Task 13.1 Identification and clustering of data (UPMC, VTT, CSIC, CNR, IDMEC-FEUP, UC)
The data necessary for comprehensive study of the associations between environmental exposures and health perturbations including early biological events that can be associated to disease phenotypes as observed in the populations studied in stream 5 will be collected and clustered after preliminary statistical analysis to remove any potential bias in either the exposure data collection or the effect observations. The datasets will be controlled for completeness and robustness, and will be clustered in commensurate groups to facilitate their statistical treatment (to be done in Task 13.1). This task is critical due to the very large number of data of different attributes that comprise the input to the association models developed in Task 13.2.
Task 13.2 Environment-wide associations linking environmental exposures to health outcomes (AUTH, UPMC, ISS, VTT, CSIC, CNR, UC)
Internal doses will be coupled to health impacts on the local population through advanced statistical methods to derive the dose–response functions which account for differences in exposure patterns, susceptibility differences and inter-individual variation in health response. The approach starts from the biomarker values measured in different biological matrices (urine and peripheral blood) to estimate through the application of the lifetime generic PBBK model the biological effective dose in the target tissue, which is consistent with the biomarker level measured. To estimate the health impact we will use a multi-faceted statistical approach based on survey-weighted logistic multivariate regression adjusted for different covariates (age, sex, socio-economic status (SES), smoking etc.) linking internal doses with health effects or intermediate biological events that can be associated to health perturbations through pathway analysis considering the interdependence of the covariates (using as metric an analogy of the “linkage disequilibrium” metric used in genome-wide association studies). Multilevel models will be applied to take into account the European dimension. Logic regression, an adaptive classification and regression procedure, will be also used in any setting with binary predictors, when the interaction of these covariates is of primary interest. In addition, causal diagrams (directed acyclic graphs – DAG) and Bayesian inference-based modelling using state-of-the-art computational tools available to the HEALS team will be used to conceptualize confounding and identify the minimal sufficient adjustment set out of the large datasets derived from the HBM and exposure analyses. This will help us identify early effect biomarkers for improved intervention and prevention. The work will include hypothesis testing in relation of observed contaminations in nested case-control approaches for selected health endpoints. The health impact estimates will be then confronted with the observed adverse health effects in the local population refining thus the epidemiological observations currently available. Particular attention will be given to effects on susceptible population groups such as children (including neonates) and the elderly.
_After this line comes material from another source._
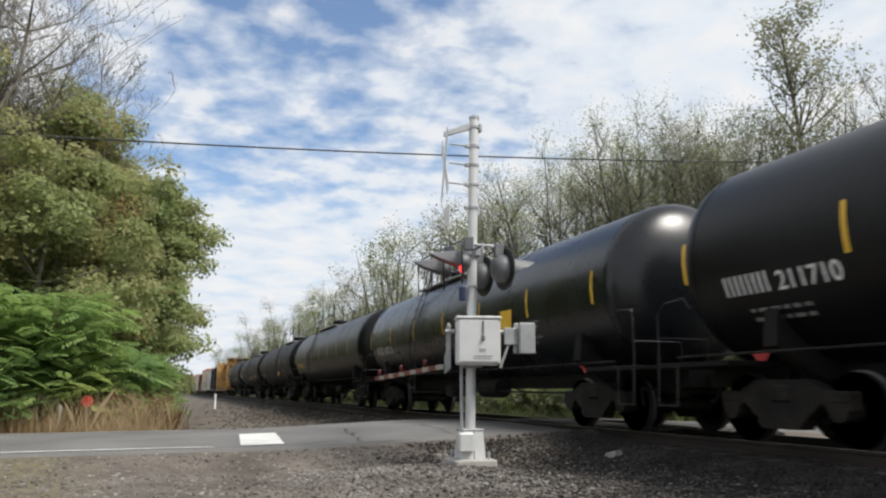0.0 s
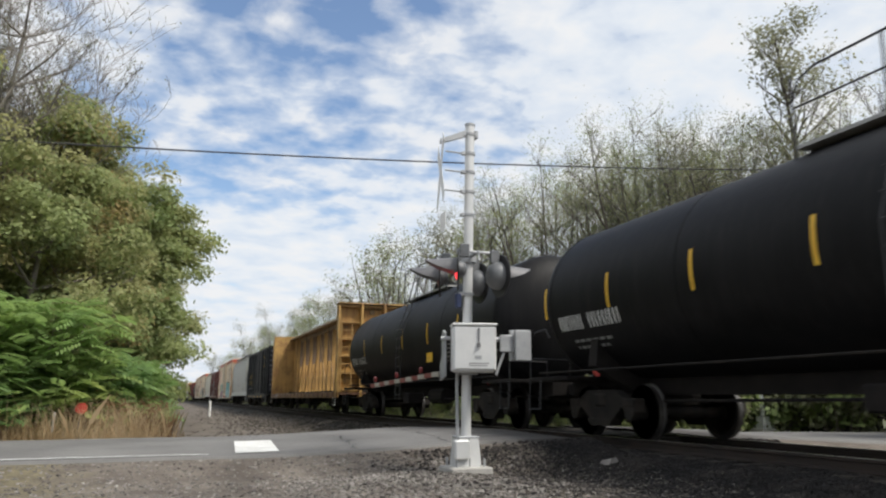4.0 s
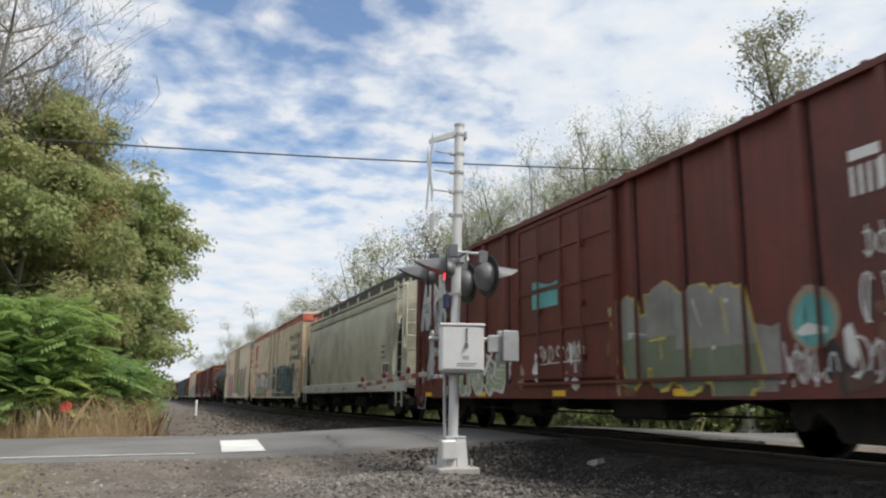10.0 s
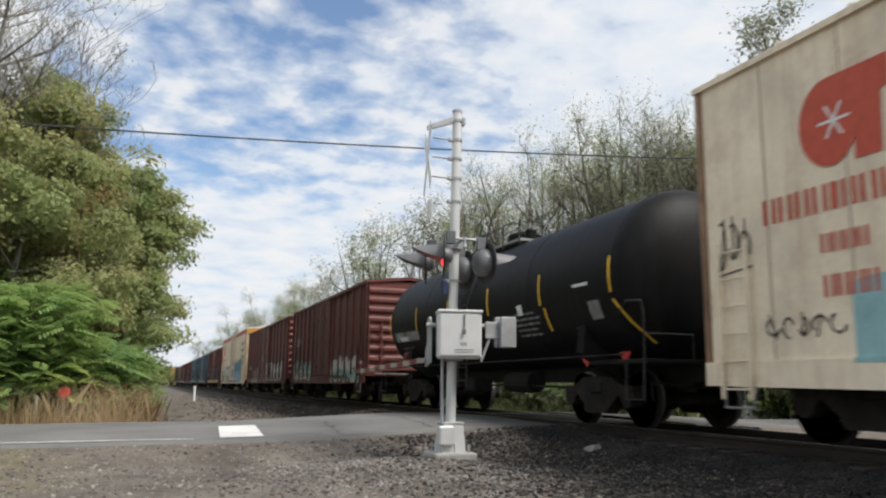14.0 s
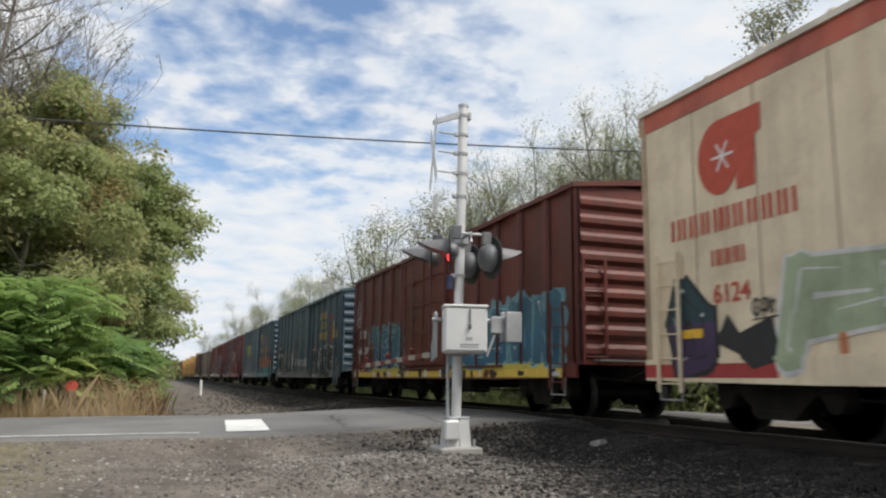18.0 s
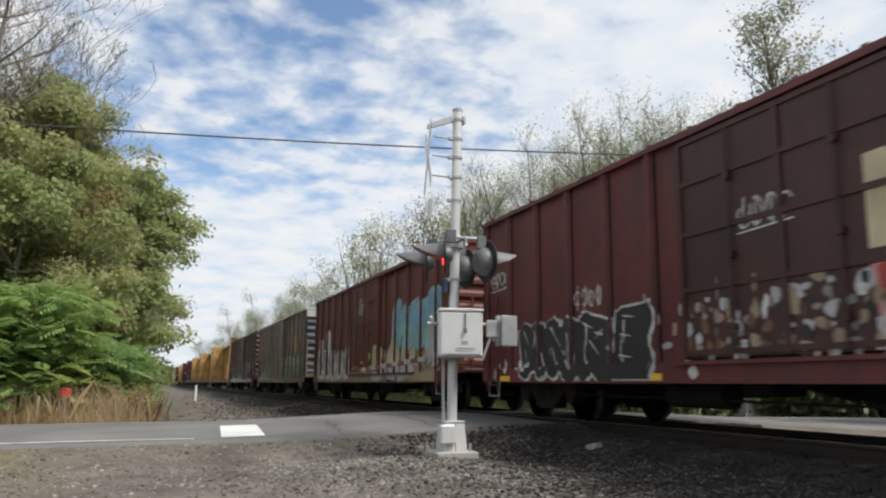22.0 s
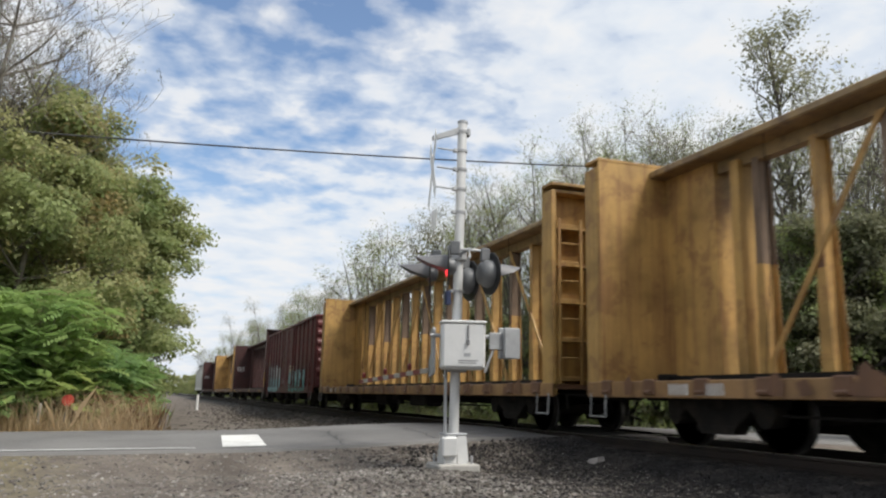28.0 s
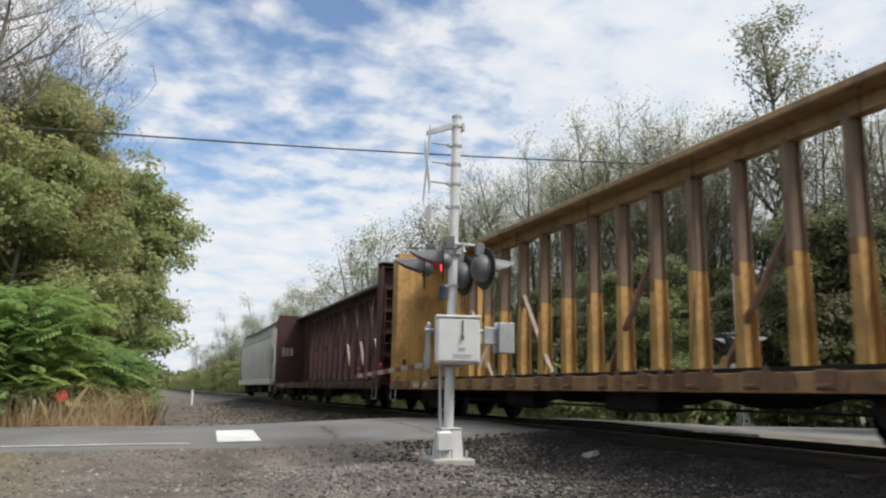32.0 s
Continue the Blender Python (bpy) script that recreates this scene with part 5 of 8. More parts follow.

Task 13.3 Identification of differentially expressed biomarkers and biological responses at the individual level (UPMC, AUTH, ISS, CSIC, VTT)
Considered populations will include pre-existing population-based cohort/sectional studies and twin cohorts/registry as previously indicated. “Old” and “new” singletons and twins will be compared with respect to environmental exposures and health data including early biological responses that can be associated causally to adverse health outcomes. Successively, biomarkers of interest for public health will be identified.